**Aim of the exercise**: Print, word for word, every line from the beginning of the listing up to and including the line with "pose from metres". Pictures are to be excluded.

**Data block**:
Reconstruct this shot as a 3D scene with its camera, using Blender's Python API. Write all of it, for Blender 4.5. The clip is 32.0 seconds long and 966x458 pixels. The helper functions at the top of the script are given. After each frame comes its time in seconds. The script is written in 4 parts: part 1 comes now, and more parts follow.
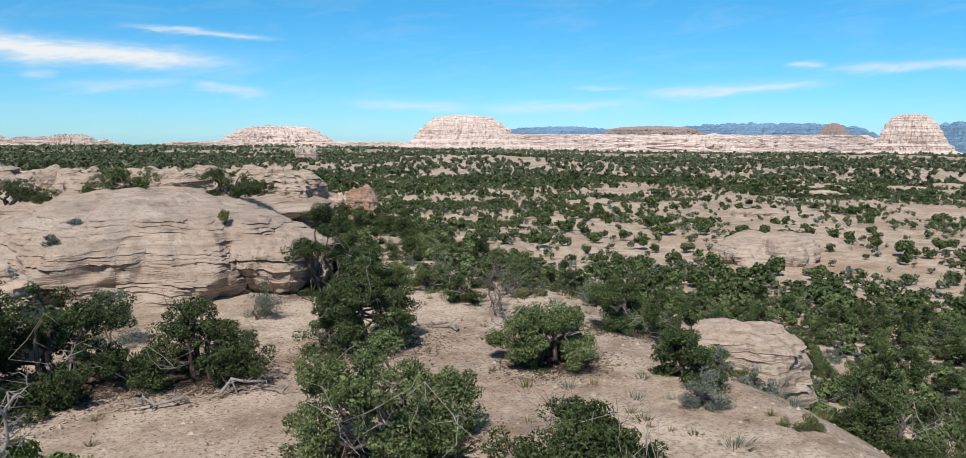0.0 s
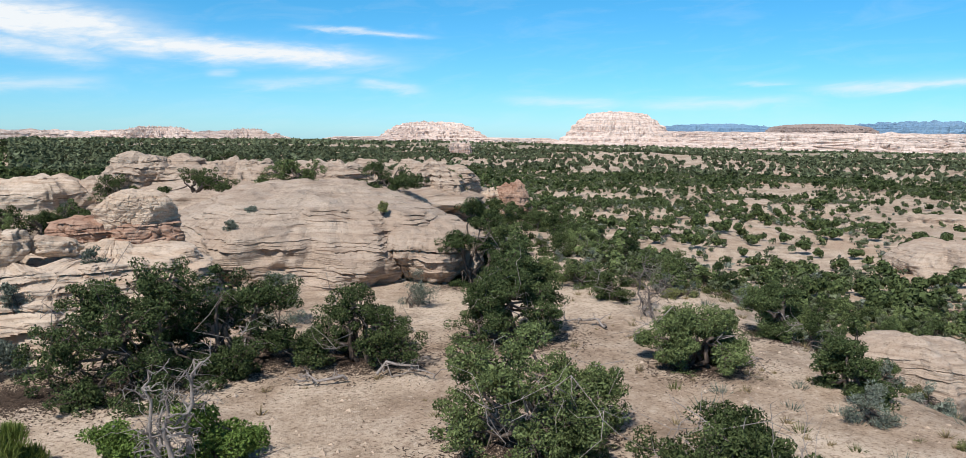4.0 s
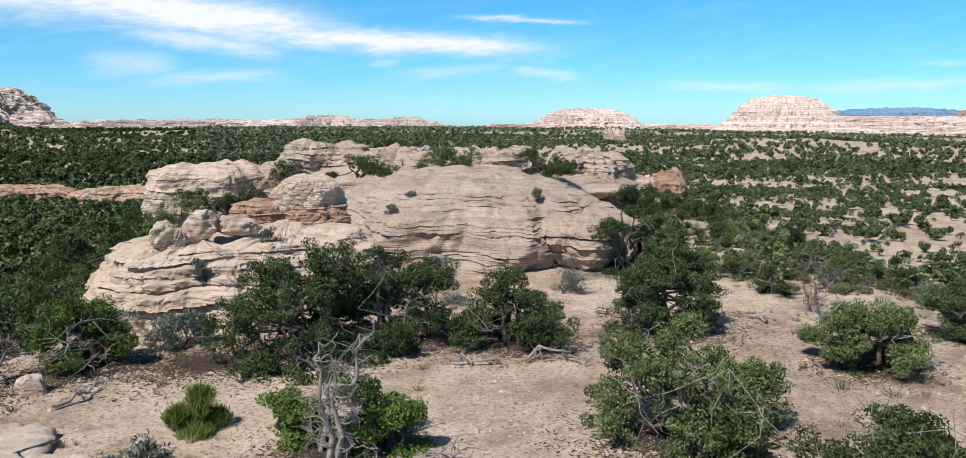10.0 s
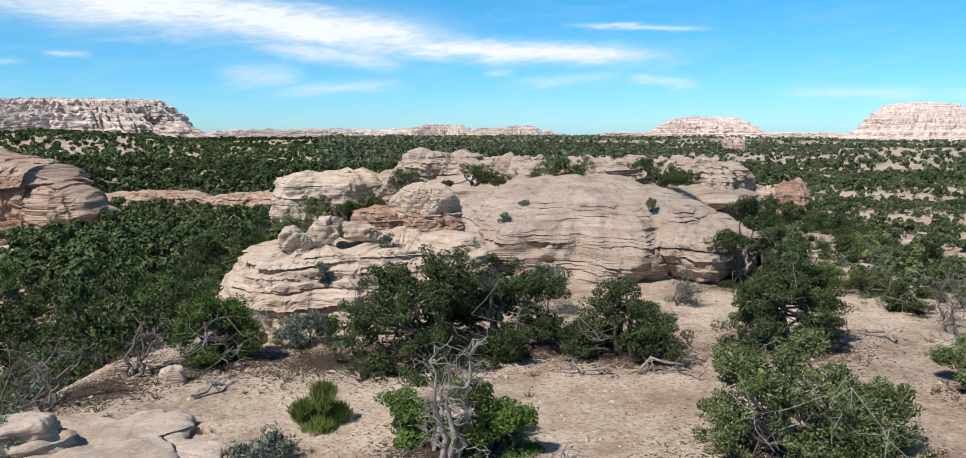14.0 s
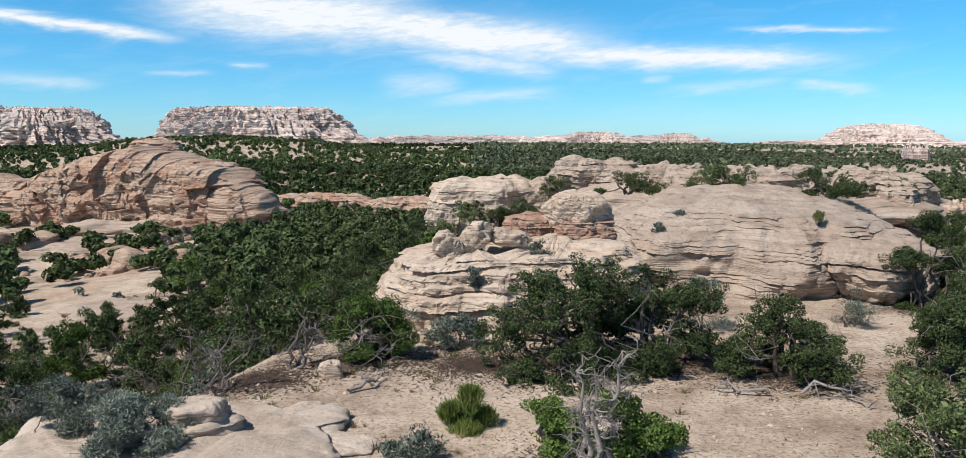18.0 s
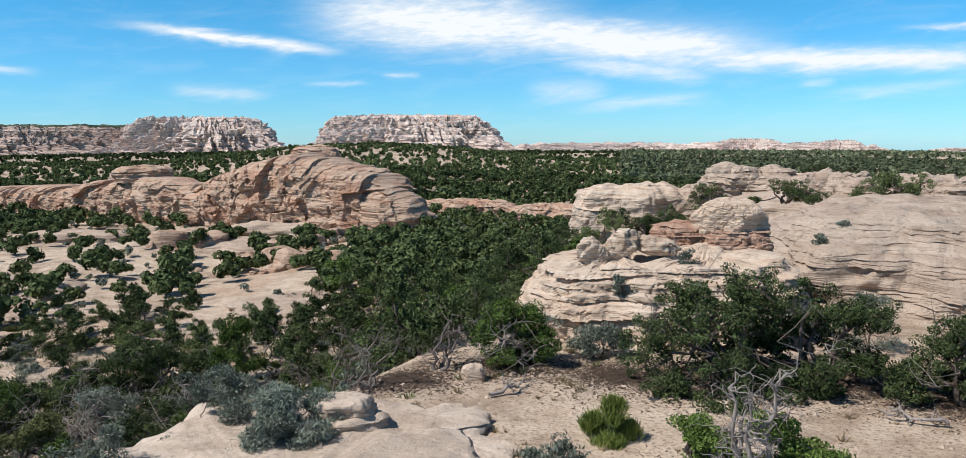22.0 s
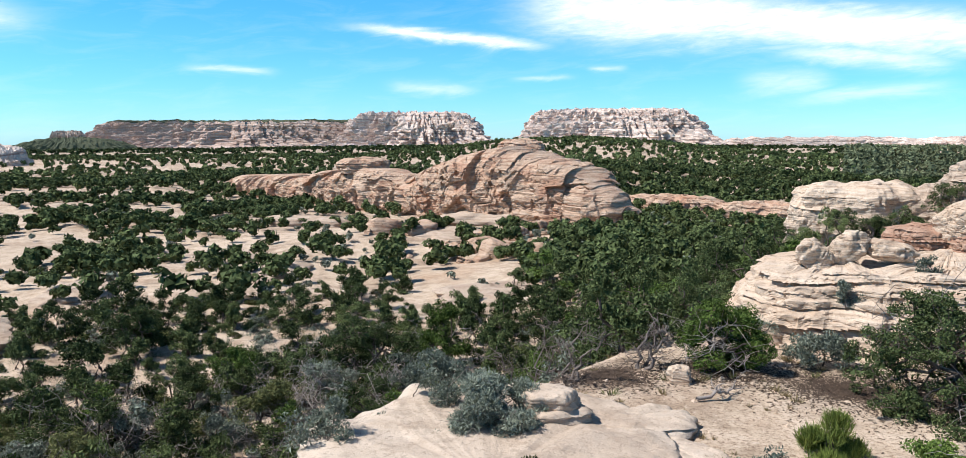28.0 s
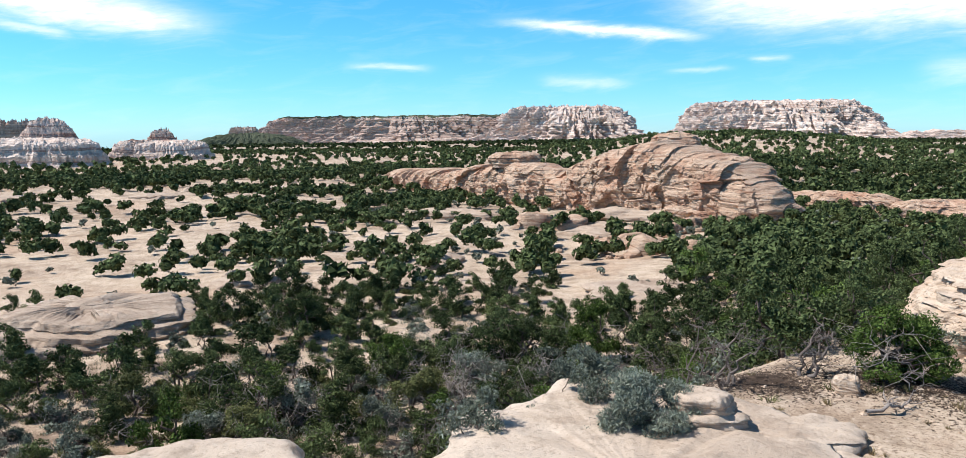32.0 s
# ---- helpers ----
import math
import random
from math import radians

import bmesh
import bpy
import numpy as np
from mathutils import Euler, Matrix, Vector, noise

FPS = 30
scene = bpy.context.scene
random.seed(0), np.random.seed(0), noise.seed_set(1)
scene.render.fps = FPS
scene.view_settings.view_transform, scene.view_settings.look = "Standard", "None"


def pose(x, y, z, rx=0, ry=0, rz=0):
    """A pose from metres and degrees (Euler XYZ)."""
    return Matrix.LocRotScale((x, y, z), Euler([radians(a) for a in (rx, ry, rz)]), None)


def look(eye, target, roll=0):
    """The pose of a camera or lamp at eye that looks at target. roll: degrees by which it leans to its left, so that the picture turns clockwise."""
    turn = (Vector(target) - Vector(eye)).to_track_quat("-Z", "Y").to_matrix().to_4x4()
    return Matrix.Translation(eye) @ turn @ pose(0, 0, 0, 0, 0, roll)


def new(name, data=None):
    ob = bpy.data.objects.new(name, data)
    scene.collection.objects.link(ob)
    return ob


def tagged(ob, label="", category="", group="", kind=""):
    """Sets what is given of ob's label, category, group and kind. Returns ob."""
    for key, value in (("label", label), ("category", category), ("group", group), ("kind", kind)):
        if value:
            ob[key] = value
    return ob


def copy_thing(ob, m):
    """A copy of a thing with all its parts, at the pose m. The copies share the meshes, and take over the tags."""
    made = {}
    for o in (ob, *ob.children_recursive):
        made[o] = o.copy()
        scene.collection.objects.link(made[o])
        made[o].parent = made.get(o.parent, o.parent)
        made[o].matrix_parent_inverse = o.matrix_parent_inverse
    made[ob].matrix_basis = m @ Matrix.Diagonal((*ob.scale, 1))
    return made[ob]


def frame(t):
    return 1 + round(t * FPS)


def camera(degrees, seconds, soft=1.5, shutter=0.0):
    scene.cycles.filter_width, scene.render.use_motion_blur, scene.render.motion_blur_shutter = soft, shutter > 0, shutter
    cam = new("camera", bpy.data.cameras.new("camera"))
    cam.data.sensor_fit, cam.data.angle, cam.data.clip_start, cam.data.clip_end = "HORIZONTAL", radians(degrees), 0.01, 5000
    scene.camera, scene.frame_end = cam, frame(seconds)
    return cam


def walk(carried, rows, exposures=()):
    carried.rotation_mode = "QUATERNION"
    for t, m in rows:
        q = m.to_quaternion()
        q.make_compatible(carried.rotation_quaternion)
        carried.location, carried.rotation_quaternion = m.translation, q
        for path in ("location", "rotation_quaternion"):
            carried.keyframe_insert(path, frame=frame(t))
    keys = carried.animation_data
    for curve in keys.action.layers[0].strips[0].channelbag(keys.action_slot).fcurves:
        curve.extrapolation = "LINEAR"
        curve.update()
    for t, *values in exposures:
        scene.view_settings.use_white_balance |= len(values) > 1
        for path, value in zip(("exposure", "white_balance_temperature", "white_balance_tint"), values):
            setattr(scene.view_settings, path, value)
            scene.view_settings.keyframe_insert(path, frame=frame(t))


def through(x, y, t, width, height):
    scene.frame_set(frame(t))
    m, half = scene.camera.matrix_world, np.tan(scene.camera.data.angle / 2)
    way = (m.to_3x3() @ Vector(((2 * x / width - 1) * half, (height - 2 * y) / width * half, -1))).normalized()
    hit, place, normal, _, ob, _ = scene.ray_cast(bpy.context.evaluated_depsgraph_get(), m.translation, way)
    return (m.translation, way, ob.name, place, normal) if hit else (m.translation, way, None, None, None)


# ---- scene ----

**Solution to the exercise**:
Reconstruct this shot as a 3D scene with its camera, using Blender's Python API. Write all of it, for Blender 4.5. The clip is 32.0 seconds long and 966x458 pixels. The helper functions at the top of the script are given. After each frame comes its time in seconds. The script is written in 4 parts: part 1 comes now, and more parts follow.
0.0 s
4.0 s
10.0 s
14.0 s
18.0 s
22.0 s
28.0 s
32.0 s
# ---- helpers ----
import math
import random
from math import radians

import bmesh
import bpy
import numpy as np
from mathutils import Euler, Matrix, Vector, noise

FPS = 30
scene = bpy.context.scene
random.seed(0), np.random.seed(0), noise.seed_set(1)
scene.render.fps = FPS
scene.view_settings.view_transform, scene.view_settings.look = "Standard", "None"


def pose(x, y, z, rx=0, ry=0, rz=0):
    """A pose from metres and degrees (Euler XYZ)."""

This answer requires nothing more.